The British
Virgin Islands Financial Services Commission (BVI FSC) has issued guidance
advising financial institutions and designated non-financial businesses and
professions (DNFBPs) on how they should conduct ongoing monitoring of
customers, including companies, trusts or other entities.
Continuous
monitoring of customers is regarded by the Financial Action Task Force (FATF)
as an essential part of financial institutions' duties to identify elevated
risks, unusual or suspicious transactions and breaches of financial sanctions.

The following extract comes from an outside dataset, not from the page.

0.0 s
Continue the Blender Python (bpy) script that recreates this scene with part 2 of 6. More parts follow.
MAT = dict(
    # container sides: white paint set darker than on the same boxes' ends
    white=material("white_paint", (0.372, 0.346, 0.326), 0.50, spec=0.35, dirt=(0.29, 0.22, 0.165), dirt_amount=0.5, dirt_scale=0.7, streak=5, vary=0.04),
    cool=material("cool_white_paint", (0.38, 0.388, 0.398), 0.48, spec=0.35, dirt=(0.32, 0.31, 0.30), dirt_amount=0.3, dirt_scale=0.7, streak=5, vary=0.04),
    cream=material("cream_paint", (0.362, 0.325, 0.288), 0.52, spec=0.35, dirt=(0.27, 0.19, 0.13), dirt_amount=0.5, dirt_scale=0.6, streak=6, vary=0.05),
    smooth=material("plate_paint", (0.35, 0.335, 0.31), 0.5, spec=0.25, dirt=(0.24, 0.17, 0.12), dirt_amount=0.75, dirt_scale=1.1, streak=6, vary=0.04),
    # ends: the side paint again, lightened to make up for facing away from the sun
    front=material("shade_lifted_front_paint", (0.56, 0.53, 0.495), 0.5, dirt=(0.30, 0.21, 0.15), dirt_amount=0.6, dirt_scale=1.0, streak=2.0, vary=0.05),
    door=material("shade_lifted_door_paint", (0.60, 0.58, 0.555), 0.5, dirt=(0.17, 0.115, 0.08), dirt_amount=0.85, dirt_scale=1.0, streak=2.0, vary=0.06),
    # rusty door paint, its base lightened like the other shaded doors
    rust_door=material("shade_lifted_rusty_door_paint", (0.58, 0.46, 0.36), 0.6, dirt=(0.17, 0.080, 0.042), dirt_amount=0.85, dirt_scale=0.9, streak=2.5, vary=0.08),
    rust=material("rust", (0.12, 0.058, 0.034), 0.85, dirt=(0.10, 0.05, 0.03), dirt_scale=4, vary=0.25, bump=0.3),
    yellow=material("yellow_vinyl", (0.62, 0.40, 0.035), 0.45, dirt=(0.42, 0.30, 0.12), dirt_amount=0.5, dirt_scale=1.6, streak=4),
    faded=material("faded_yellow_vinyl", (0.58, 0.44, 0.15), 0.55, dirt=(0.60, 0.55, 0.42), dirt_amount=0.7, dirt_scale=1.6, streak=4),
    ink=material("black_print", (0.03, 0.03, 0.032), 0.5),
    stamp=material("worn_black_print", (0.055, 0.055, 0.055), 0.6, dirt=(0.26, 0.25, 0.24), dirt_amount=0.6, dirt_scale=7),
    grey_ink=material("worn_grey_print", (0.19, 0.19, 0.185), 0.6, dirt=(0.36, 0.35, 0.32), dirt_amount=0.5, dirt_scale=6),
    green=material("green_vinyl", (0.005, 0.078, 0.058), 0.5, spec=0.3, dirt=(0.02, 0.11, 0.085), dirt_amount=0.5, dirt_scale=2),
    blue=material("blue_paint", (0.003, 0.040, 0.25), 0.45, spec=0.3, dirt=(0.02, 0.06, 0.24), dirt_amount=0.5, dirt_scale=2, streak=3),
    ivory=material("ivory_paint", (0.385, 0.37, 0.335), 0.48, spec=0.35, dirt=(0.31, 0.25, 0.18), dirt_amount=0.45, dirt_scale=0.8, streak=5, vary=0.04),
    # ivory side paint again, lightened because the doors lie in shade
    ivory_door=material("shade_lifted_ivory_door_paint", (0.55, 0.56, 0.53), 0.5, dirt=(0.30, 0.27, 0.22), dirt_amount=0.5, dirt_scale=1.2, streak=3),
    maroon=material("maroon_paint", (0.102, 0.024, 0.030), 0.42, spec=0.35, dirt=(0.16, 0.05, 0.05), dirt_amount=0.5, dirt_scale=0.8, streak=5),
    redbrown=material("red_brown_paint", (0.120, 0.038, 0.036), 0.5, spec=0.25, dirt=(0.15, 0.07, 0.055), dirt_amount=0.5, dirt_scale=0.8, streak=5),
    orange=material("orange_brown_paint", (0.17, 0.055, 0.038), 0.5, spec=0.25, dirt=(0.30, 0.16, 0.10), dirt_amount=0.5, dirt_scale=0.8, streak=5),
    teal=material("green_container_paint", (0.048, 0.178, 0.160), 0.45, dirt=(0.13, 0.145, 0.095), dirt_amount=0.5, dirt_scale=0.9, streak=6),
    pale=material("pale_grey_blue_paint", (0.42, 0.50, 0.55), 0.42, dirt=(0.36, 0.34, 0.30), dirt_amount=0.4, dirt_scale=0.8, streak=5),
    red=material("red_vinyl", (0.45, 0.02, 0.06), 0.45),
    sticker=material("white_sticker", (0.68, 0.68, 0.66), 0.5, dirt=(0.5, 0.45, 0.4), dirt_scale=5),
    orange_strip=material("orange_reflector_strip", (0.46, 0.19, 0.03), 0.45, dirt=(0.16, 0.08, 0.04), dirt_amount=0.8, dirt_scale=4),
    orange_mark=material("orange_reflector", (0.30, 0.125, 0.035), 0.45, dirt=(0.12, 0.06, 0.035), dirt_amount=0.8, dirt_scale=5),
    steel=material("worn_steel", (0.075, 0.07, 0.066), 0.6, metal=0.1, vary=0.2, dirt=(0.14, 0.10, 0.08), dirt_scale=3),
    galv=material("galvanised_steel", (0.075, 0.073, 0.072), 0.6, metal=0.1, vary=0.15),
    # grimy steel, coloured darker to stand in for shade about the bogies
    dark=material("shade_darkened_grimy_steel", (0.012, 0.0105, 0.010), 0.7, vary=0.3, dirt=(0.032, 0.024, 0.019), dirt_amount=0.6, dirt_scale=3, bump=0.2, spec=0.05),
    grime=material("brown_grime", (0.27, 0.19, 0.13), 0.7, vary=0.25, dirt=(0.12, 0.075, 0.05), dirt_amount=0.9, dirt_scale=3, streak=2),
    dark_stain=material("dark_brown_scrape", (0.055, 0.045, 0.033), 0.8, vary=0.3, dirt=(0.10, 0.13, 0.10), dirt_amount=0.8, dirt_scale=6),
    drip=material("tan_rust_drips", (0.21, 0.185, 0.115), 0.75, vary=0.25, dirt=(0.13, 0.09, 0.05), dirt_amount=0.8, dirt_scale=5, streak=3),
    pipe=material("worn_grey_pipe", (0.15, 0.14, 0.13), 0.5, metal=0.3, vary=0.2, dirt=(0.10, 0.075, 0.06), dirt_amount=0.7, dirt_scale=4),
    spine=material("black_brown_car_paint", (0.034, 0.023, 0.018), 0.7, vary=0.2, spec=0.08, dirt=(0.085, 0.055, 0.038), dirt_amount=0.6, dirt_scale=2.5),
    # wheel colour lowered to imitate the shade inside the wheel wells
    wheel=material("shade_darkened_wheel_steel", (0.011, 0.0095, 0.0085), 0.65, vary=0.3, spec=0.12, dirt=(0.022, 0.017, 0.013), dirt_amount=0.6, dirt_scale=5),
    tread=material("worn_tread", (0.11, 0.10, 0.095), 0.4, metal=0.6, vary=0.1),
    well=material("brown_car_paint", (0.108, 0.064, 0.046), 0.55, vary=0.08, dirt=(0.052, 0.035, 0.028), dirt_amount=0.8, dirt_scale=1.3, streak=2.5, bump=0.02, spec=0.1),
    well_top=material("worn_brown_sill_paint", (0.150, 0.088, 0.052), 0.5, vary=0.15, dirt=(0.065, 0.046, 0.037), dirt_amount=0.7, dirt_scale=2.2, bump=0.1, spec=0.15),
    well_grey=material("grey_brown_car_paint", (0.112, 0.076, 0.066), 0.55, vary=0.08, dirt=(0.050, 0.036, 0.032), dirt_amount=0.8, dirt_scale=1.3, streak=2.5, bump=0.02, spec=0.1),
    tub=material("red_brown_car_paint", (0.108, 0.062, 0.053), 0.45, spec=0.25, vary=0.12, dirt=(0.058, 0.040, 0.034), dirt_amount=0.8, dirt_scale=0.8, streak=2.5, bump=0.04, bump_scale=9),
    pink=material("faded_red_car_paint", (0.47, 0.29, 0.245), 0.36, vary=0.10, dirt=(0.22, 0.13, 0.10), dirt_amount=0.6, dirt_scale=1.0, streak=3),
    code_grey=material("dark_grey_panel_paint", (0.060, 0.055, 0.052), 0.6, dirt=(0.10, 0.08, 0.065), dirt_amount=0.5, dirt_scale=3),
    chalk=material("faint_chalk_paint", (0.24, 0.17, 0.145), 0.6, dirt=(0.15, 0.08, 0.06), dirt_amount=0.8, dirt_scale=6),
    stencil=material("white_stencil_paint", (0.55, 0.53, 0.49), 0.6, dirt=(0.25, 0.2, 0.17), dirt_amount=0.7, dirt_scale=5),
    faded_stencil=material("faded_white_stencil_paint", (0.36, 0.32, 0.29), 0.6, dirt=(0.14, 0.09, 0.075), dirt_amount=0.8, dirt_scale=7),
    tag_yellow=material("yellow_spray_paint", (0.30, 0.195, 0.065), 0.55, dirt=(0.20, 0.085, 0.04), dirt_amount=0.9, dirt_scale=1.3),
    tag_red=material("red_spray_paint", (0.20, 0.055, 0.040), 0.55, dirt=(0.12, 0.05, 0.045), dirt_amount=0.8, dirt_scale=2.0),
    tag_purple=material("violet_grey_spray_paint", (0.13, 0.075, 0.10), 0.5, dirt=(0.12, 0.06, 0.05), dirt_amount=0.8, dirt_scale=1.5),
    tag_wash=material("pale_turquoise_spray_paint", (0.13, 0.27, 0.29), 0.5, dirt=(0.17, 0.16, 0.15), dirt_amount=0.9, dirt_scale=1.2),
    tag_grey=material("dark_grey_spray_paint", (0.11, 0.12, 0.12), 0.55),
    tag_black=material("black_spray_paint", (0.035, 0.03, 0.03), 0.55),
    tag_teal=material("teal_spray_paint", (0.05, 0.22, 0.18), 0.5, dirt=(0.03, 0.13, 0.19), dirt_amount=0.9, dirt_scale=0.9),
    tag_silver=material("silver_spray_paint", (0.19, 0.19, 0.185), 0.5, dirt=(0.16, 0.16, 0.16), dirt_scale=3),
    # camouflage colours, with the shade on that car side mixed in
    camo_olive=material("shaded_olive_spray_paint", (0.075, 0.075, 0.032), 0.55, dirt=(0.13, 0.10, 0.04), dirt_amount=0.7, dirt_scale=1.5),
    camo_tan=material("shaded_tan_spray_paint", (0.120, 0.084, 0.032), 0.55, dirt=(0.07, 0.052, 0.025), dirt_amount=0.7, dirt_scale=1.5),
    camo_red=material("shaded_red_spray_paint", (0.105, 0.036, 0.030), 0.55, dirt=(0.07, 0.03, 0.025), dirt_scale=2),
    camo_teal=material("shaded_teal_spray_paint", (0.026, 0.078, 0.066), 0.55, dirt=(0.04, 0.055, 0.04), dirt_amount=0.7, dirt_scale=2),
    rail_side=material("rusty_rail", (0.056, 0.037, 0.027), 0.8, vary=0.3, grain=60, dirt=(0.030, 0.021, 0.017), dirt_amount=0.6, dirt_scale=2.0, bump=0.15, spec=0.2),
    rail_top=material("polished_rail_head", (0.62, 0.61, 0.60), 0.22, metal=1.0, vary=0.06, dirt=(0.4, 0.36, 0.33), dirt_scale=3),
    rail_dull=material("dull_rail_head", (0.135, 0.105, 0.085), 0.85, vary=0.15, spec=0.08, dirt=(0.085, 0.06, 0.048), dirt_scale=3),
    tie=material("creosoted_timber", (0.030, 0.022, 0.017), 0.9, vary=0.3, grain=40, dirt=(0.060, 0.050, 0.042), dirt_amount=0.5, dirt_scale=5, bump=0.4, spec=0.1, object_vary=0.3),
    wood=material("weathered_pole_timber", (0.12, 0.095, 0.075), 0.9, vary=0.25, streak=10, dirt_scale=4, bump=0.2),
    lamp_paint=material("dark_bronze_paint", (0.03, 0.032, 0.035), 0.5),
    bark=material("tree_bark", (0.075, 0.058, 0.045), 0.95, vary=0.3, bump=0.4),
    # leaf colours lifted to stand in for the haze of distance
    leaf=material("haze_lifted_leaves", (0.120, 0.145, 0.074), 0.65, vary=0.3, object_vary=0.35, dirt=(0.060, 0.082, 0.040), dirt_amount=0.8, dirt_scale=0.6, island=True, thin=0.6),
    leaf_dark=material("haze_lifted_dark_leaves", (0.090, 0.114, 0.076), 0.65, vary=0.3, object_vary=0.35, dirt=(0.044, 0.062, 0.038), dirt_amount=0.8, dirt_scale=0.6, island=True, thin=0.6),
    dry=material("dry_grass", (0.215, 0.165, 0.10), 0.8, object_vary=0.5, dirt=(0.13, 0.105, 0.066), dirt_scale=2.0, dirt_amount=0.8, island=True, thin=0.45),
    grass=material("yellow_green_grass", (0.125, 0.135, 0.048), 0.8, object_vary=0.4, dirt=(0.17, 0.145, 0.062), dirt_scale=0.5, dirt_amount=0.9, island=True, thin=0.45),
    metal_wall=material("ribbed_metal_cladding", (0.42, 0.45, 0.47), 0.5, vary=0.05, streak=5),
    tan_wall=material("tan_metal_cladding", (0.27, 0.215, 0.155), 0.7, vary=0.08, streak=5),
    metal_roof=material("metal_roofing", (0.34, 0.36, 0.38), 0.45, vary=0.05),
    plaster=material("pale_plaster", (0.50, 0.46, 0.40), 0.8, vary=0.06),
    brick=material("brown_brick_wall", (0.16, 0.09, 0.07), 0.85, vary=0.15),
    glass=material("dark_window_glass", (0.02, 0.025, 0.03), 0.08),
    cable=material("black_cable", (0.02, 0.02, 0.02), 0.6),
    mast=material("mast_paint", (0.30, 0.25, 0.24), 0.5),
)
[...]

It requires effective and ongoing monitoring of transactions and business
relationships. Companies must watch for activities that may indicate changes in
customer circumstances that: are inconsistent with their known customer
profile; are complex or unusually large; form an unusual pattern; or represent
higher risk for money laundering, terrorist financing or proliferation
financing.
A recent compliance report by the BVI FSC identified ongoing monitoring as an area in need of improvement in the BVI's financial sector. It especially noted 'piece-meal' approaches to risk-sensitive or periodic reviews, with some licensees not fully reviewing all aspects of key due-diligence information such as sources of funds and nature of business activities. There was also some evidence of failure to spot trigger events. These included changes to the control or ownership structure, changes in the pattern of services requested, or occurrences where deposits or transactions originate from a high-risk jurisdiction. The FSC also found room for improvement in the level of ongoing screening, specifically for targeted financial sanctions, especially within the trust and company service provider sector.